An optimal control problem for single-spot pulsed laser welding

• Published in: Journal of mathematics in industry Vol. 13; no. 1; pp. 4 - 18
• Main Authors: Herzog, Roland, Strelnikov, Dmytro
• Format: Journal Article
• Language: English
• Published: Berlin/Heidelberg Springer Berlin Heidelberg 01.12.2023; Springer Nature B.V; SpringerOpen
• Subjects: Alloys; Aluminum alloys; Aluminum base alloys; Applications of Mathematics; Boundary value problems; Energy distribution; Heat; Hot cracks; Laser beam welding; Lasers; Math. Appl. in Environmental Science; Mathematical and Computational Biology; Mathematical and Computational Engineering; Mathematical Methods in Physics; Mathematical Modeling and Industrial Mathematics; Mathematics; Mathematics and Statistics; Optimal control; Phase transition; Phase transitions; Pulsed laser welding; Pulsed lasers; Quasilinear heat equation; Solidification; Solidification velocity; Solids; Thermal energy; Thermodynamics; Upper bounds; Pulsed laser welding; Solidification velocity; 49K20; Quasilinear heat equation; Optimal control; 35K59; 49M05; Phase transition
• ISSN: 2190-5983; 2190-5983
• DOI: 10.1186/s13362-023-00132-7

We consider an optimal control problem for a single-spot pulsed laser welding problem. The distribution of thermal energy is described by a quasilinear heat equation. Our emphasis is on materials which tend to suffer from hot cracking when welded, such as aluminum alloys. A simple precursor for the occurrence of hot cracks is the velocity of the solidification front.

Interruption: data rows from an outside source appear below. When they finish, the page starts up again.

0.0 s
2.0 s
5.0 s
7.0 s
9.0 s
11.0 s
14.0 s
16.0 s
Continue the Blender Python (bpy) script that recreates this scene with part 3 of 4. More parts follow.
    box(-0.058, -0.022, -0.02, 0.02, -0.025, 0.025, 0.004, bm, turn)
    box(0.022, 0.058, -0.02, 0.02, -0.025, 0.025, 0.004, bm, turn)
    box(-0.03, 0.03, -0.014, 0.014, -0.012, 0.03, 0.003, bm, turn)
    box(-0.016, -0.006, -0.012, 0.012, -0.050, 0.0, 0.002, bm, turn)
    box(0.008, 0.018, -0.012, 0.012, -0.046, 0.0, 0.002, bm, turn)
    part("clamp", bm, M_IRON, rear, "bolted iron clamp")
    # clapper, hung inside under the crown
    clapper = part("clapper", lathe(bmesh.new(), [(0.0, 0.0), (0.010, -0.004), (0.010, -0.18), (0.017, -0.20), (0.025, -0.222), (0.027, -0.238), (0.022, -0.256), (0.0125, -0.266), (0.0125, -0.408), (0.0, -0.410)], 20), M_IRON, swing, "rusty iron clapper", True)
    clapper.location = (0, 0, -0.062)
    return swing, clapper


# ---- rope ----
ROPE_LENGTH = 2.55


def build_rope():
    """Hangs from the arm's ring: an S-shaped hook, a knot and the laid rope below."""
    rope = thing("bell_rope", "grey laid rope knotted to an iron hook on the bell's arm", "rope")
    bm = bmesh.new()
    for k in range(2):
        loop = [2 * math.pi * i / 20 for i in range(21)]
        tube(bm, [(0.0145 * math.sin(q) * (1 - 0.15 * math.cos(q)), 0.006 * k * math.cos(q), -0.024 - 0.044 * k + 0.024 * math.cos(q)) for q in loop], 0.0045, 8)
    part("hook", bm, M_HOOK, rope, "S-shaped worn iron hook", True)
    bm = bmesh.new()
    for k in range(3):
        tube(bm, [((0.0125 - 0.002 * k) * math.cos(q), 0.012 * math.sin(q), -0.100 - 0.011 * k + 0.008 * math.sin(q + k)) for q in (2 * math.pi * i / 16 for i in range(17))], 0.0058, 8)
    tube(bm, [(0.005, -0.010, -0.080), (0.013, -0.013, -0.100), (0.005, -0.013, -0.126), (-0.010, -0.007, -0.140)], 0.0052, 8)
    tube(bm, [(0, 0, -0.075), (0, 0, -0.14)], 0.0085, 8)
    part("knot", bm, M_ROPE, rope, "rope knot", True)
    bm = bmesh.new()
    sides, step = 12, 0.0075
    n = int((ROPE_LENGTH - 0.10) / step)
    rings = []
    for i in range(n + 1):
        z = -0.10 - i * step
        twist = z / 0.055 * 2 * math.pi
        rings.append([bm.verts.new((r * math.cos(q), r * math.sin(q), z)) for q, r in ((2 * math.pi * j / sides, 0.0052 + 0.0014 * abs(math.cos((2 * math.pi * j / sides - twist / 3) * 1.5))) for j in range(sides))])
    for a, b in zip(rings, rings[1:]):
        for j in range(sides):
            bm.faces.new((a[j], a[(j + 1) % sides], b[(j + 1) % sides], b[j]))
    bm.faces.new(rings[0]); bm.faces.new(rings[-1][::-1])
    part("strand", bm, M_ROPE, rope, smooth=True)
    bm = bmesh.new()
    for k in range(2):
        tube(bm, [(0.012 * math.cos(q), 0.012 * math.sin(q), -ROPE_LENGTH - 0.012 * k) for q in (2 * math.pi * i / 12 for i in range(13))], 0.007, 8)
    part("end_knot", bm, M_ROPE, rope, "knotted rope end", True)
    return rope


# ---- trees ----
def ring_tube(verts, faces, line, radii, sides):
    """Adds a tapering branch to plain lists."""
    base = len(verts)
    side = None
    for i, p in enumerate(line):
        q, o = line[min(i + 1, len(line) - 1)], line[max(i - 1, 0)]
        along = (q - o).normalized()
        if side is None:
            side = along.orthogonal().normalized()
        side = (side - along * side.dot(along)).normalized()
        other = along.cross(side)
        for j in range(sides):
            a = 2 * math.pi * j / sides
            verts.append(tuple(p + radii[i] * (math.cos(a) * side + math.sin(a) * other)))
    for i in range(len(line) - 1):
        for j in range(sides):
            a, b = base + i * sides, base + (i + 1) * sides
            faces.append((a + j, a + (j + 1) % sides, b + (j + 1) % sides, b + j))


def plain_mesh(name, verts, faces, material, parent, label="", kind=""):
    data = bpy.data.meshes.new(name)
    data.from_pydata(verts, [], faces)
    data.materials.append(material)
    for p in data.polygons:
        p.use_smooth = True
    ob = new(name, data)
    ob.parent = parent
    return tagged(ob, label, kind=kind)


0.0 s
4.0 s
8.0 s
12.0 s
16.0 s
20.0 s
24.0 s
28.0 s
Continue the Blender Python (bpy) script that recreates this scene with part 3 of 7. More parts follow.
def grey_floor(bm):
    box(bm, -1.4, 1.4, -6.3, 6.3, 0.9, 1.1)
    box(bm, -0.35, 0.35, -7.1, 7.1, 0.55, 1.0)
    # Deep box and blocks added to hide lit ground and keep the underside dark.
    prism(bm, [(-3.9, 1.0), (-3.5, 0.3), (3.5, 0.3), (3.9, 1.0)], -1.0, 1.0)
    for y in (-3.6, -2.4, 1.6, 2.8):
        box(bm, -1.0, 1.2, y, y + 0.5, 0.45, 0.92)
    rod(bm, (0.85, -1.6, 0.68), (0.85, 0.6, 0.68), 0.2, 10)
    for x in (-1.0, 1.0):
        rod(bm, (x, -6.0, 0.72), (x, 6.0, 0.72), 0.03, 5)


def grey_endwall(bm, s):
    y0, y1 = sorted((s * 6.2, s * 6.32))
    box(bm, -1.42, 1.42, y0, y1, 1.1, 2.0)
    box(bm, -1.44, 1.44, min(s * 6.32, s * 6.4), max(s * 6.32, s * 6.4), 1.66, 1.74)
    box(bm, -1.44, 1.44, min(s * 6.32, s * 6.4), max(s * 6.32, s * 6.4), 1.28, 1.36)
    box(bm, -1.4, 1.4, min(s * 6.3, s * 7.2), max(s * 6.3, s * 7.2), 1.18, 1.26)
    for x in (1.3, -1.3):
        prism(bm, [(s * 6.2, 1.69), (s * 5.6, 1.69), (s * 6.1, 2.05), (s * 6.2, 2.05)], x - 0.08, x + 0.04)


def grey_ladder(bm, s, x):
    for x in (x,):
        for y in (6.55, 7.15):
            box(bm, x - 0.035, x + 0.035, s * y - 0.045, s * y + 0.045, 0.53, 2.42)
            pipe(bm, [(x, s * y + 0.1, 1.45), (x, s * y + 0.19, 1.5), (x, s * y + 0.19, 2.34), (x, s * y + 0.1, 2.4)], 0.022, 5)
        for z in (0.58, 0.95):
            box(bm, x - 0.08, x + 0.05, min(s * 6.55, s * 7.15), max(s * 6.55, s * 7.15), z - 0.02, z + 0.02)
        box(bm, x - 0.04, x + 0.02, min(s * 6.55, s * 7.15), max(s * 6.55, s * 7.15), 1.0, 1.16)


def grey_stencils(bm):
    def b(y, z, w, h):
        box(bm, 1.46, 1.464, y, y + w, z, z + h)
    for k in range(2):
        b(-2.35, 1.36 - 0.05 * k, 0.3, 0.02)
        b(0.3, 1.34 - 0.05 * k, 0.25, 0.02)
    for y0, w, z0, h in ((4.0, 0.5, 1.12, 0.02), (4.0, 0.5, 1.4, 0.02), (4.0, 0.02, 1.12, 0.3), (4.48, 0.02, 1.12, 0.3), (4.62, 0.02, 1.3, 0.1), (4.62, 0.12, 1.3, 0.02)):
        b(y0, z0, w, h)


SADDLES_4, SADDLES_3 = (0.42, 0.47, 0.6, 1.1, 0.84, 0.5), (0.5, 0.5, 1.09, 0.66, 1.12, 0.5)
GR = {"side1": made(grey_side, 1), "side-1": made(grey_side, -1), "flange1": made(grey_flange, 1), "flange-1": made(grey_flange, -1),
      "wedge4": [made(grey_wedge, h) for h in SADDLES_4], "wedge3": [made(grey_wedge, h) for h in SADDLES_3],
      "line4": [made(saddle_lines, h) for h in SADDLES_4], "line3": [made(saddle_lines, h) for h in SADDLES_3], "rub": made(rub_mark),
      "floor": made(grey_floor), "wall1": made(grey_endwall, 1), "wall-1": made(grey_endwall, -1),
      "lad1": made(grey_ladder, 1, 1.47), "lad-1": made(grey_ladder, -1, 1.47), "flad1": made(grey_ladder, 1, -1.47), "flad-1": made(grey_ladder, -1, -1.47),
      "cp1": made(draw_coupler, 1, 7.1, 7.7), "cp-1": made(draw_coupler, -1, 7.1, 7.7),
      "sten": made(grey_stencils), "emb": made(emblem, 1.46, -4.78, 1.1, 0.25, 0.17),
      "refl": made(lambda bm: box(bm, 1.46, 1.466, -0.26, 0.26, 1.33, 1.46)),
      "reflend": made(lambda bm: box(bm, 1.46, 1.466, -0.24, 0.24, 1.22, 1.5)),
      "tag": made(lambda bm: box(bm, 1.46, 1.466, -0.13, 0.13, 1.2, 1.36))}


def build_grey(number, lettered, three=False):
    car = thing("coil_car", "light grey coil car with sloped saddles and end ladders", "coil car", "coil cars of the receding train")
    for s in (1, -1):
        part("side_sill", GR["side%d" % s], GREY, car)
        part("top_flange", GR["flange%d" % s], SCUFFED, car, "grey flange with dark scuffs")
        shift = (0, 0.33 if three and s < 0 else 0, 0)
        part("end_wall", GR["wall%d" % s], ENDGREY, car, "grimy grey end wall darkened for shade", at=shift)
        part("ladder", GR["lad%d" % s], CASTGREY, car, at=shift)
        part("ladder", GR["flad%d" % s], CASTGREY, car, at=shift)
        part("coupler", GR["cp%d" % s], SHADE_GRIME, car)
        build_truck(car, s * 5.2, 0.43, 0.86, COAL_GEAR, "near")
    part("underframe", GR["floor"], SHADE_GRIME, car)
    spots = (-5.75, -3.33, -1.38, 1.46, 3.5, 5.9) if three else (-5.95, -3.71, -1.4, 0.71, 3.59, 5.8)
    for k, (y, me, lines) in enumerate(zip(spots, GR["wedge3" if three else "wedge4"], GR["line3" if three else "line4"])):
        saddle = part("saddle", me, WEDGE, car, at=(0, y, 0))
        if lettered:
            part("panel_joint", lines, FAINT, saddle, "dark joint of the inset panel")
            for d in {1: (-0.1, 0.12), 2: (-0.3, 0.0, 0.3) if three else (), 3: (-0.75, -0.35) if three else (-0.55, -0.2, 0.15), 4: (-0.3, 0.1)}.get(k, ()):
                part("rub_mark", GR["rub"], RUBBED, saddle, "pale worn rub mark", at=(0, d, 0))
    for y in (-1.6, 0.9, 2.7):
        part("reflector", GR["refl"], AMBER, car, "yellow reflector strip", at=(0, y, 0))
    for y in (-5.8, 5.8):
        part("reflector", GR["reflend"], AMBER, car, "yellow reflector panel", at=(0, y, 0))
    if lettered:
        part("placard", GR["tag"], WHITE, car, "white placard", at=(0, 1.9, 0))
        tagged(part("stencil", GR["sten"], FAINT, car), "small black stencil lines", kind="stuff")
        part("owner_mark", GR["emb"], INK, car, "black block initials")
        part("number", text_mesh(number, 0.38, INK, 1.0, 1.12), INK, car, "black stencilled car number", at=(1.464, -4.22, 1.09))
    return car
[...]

We therefore formulate an optimal control problem whose objective contains a term which penalizes excessive solidification velocities. The control function to be optimized is the laser power over time, subject to pointwise lower and upper bounds. We describe the finite element discretization of the problem and a projected gradient scheme for its solution. Numerical experiments for material data representing the EN AW 6082-T6 aluminum alloy exhibit interesting laser pulse patterns which perform significantly better than standard ramp-down patterns.